The task: Using the material below, print the line that contains "setattr(scene.view_settings, path, value)", the line that contains "scene.view_settings.keyframe_insert(path, frame=frame(t))", and every line in between, exactly and nothing else.

Exercise material:

________

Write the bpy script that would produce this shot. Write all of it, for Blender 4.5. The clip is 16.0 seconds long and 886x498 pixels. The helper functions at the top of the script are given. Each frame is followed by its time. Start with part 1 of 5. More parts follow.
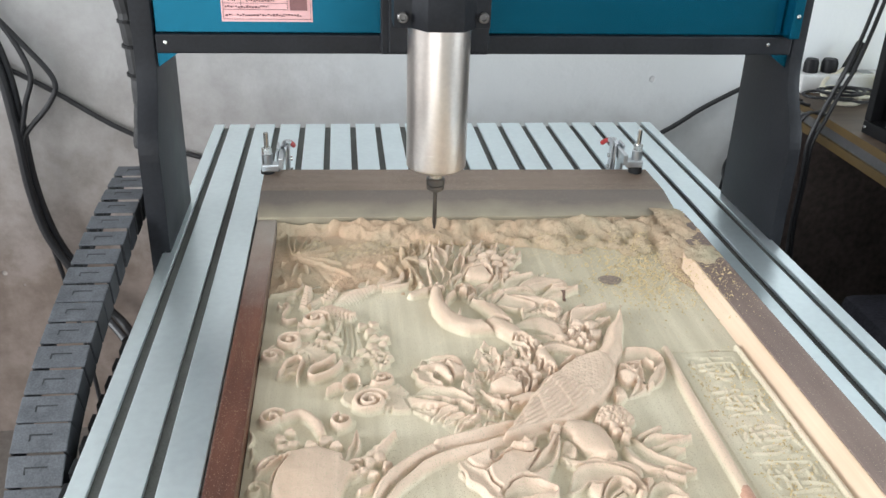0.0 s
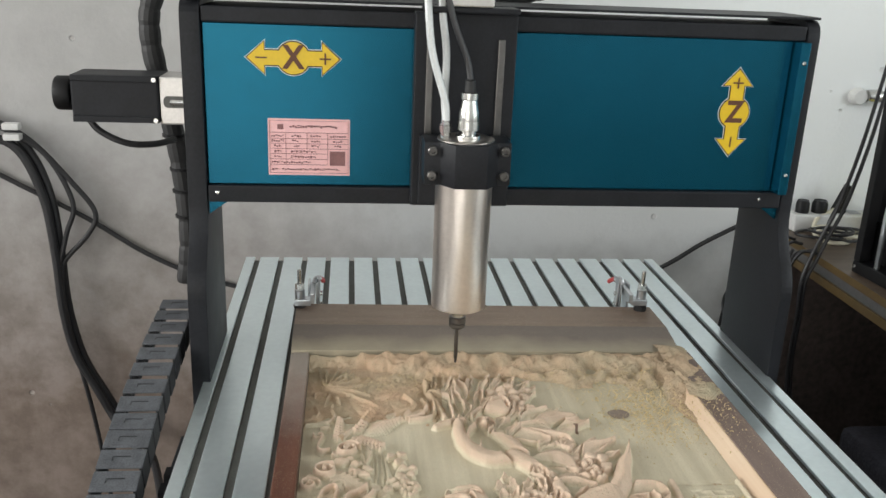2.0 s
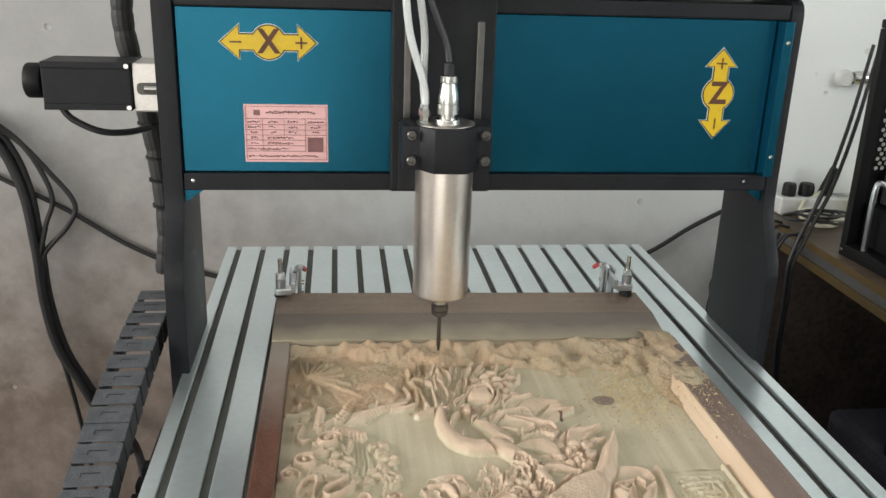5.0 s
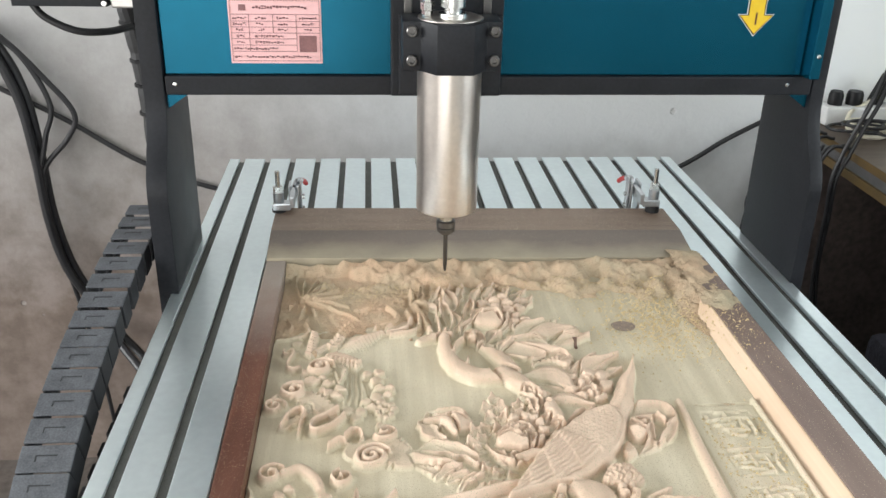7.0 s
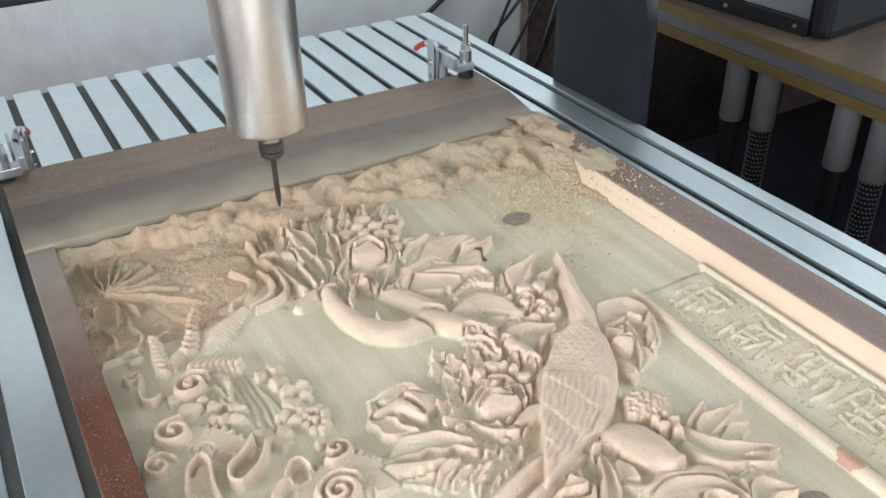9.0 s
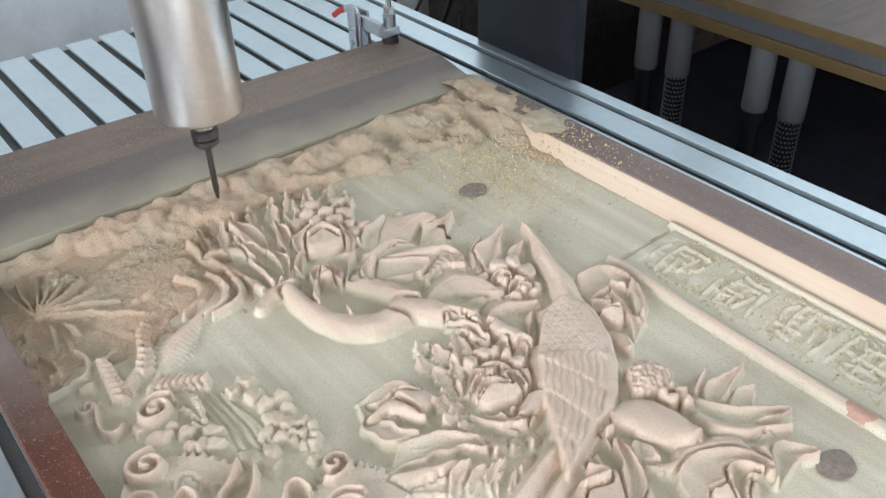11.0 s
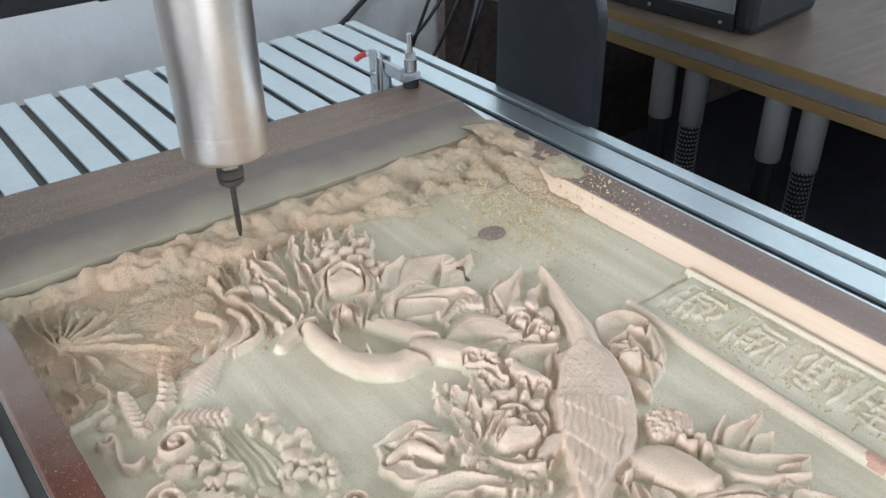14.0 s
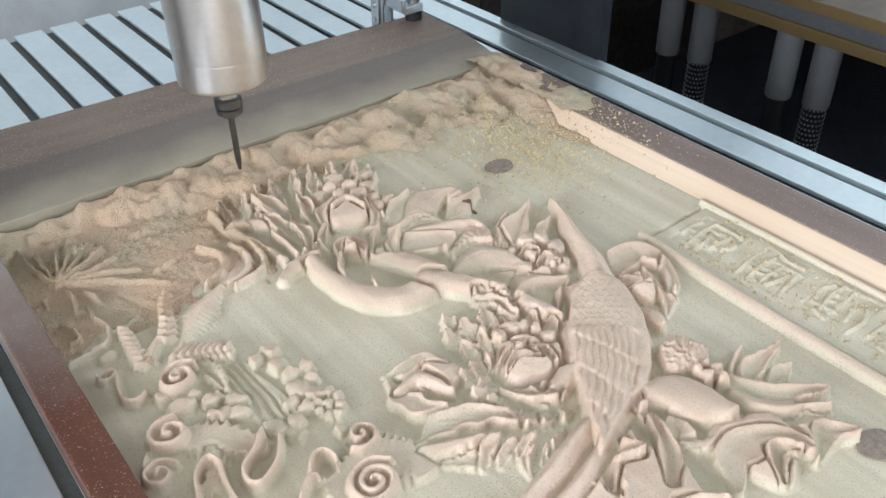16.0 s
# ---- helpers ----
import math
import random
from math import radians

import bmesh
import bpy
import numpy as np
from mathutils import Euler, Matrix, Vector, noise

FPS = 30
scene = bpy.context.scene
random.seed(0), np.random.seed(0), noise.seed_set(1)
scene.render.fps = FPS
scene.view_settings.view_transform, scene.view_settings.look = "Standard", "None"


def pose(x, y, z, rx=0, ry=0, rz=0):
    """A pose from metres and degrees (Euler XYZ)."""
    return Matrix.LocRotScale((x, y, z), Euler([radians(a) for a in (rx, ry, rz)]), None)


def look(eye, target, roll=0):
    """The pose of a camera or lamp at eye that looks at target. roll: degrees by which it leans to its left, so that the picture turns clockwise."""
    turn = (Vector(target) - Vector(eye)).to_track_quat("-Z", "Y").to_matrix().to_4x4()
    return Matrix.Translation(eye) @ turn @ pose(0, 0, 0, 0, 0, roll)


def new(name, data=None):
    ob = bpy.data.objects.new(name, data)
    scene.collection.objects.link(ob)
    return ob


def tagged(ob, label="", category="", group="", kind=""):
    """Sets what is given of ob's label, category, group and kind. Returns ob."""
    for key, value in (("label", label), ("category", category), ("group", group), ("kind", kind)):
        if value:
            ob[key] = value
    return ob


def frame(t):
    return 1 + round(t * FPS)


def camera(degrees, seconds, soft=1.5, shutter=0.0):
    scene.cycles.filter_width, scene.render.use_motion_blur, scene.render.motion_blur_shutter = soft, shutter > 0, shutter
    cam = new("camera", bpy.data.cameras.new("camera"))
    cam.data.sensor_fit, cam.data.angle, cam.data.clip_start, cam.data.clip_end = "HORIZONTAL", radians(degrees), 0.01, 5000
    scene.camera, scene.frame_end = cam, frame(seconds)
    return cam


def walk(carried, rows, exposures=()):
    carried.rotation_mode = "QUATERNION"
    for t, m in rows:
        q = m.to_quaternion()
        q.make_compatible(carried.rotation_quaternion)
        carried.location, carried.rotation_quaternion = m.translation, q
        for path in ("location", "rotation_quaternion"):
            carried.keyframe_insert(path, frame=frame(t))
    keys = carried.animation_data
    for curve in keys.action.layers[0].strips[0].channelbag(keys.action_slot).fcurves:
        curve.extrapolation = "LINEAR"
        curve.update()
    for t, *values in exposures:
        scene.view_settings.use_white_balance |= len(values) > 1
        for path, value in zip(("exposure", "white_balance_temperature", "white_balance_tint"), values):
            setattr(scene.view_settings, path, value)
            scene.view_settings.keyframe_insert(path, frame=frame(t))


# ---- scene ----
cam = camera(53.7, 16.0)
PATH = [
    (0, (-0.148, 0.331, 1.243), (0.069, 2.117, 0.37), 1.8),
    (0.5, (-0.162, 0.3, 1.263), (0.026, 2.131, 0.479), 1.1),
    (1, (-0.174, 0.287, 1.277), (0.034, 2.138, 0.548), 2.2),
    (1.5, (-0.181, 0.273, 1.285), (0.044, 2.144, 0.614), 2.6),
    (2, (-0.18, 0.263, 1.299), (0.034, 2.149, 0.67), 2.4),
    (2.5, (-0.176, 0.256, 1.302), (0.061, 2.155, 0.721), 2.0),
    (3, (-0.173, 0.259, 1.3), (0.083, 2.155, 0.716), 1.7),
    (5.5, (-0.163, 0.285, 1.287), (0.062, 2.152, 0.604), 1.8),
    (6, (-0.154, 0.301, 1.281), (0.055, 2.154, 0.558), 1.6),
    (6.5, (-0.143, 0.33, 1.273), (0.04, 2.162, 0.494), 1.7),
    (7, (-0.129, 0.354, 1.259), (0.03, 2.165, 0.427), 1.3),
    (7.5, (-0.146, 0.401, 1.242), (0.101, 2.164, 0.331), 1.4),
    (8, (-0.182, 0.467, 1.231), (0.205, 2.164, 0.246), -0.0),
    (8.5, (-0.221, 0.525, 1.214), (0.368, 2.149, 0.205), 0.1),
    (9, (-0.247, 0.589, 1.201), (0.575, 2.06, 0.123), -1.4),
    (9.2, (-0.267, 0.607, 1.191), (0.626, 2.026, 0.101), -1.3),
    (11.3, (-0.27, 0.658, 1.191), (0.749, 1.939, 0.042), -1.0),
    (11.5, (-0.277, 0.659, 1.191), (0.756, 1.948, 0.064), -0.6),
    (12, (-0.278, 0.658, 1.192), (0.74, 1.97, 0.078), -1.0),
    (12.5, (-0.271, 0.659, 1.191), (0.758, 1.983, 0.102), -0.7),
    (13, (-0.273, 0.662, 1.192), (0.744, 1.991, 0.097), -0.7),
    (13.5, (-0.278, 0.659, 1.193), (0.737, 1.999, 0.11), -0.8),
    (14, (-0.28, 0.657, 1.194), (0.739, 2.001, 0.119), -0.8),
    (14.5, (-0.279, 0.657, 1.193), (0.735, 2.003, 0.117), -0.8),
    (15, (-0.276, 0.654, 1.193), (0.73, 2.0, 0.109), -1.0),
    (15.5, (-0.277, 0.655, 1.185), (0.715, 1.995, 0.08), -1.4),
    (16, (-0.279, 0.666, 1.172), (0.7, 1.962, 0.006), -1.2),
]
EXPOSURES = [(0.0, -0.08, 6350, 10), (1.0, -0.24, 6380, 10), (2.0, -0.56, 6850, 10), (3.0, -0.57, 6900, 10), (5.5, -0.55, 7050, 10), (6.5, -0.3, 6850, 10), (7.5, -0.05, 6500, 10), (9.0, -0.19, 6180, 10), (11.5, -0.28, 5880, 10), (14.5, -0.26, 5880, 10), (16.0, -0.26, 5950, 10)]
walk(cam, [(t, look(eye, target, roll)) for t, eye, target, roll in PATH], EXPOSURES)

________

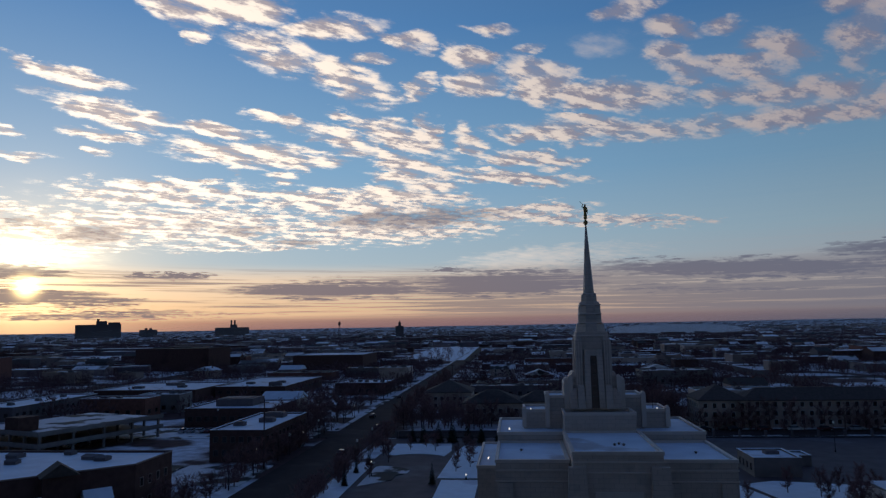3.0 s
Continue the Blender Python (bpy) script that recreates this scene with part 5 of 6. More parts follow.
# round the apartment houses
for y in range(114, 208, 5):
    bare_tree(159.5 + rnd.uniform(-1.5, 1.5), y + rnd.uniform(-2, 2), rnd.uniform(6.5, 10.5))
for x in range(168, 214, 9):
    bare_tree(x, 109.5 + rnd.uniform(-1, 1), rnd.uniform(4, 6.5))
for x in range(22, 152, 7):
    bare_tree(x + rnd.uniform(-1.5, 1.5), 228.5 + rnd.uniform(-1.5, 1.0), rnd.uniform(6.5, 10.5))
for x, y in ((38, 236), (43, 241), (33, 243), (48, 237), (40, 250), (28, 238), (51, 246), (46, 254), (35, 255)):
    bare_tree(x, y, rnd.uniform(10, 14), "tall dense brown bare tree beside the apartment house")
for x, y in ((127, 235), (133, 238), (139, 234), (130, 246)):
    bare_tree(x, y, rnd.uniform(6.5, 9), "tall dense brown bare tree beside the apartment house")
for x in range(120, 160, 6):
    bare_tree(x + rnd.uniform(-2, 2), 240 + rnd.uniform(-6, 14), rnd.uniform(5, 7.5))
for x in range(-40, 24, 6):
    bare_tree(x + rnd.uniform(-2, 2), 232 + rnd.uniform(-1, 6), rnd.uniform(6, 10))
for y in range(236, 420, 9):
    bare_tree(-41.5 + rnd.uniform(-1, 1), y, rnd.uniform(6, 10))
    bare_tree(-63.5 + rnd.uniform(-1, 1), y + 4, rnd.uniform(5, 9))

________

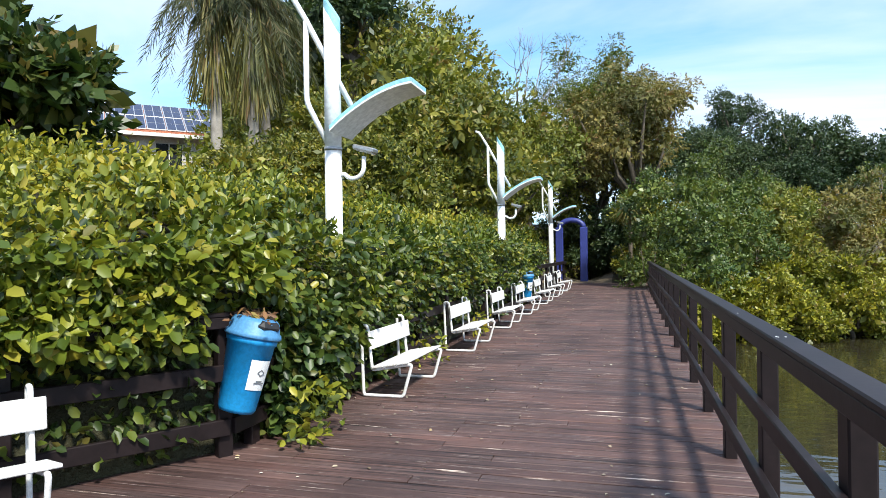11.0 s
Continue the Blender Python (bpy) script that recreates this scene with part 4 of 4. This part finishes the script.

________

Answer for this exercise:
            setattr(scene.view_settings, path, value)
            scene.view_settings.keyframe_insert(path, frame=frame(t))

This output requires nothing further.